Frequently Asked Questions (FAQ)

1. What is the difference between dispersivity and the dispersion coefficient?

Dispersivity (αT) is an intrinsic property of the porous medium, like a characteristic length. The dispersion coefficient (DT) is a process-dependent value that describes the rate of spreading and depends on both dispersivity and the fluid velocity (DT = αT * v).

2. Why are there different units for velocity and dispersivity?

The calculator allows flexible unit selection to match data from different sources. It automatically converts units to a consistent internal system (meters and seconds) for accurate calculations.

3. What is a typical value for transverse dispersivity?

It varies widely. Field studies often find αT is about 1/10th to 1/20th of the longitudinal (downstream) dispersivity. For a sandy aquifer, αT might be in the range of 0.01 to 0.1 meters.

4. How does this relate to longitudinal dispersion?

Longitudinal dispersion (αL) describes spreading in the direction of flow and is almost always much larger than transverse dispersion. This is why contaminant plumes tend to be elongated in the direction of groundwater flow.

5. Can this calculator be used for rivers or surface water?

No. While the concept of dispersion exists in surface water, the physics are different, involving factors like channel shape and turbulence that are not included in this groundwater-focused model.

6. What are the main limitations of this model?

This is a simplified model that assumes a homogeneous aquifer, constant velocity, and continuous flow. It does not account for chemical reactions, adsorption to soil particles, or complex geological boundaries.

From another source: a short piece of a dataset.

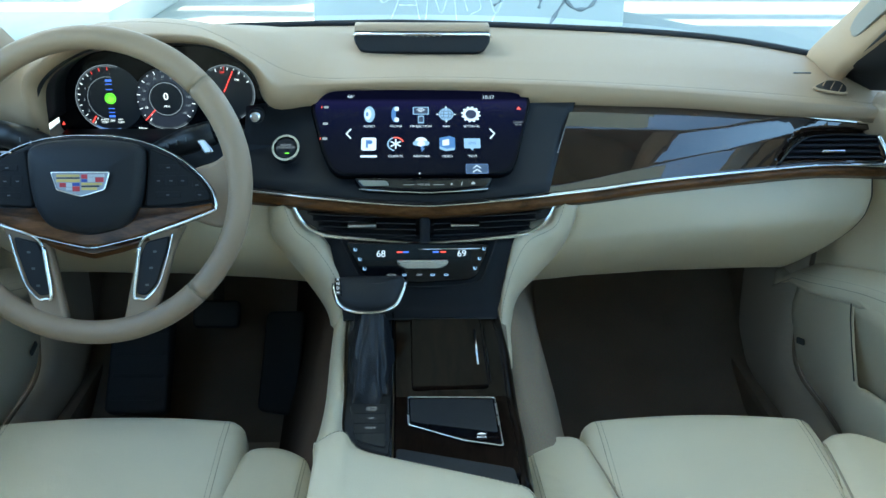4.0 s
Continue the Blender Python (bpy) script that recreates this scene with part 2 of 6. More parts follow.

For more complex scenarios, see our numerical modeling services.

7. How is groundwater velocity measured?

It can be estimated using Darcy’s Law (`v = K * i / ne`) where K is hydraulic conductivity, i is the hydraulic gradient, and ne is the effective porosity. It can also be measured directly using tracer tests.

8. What does the “Plume Width” represent?

We define the effective plume width as four times the standard deviation (4σy). In a normal distribution, this width contains approximately 95% of the contaminant mass in the transverse direction.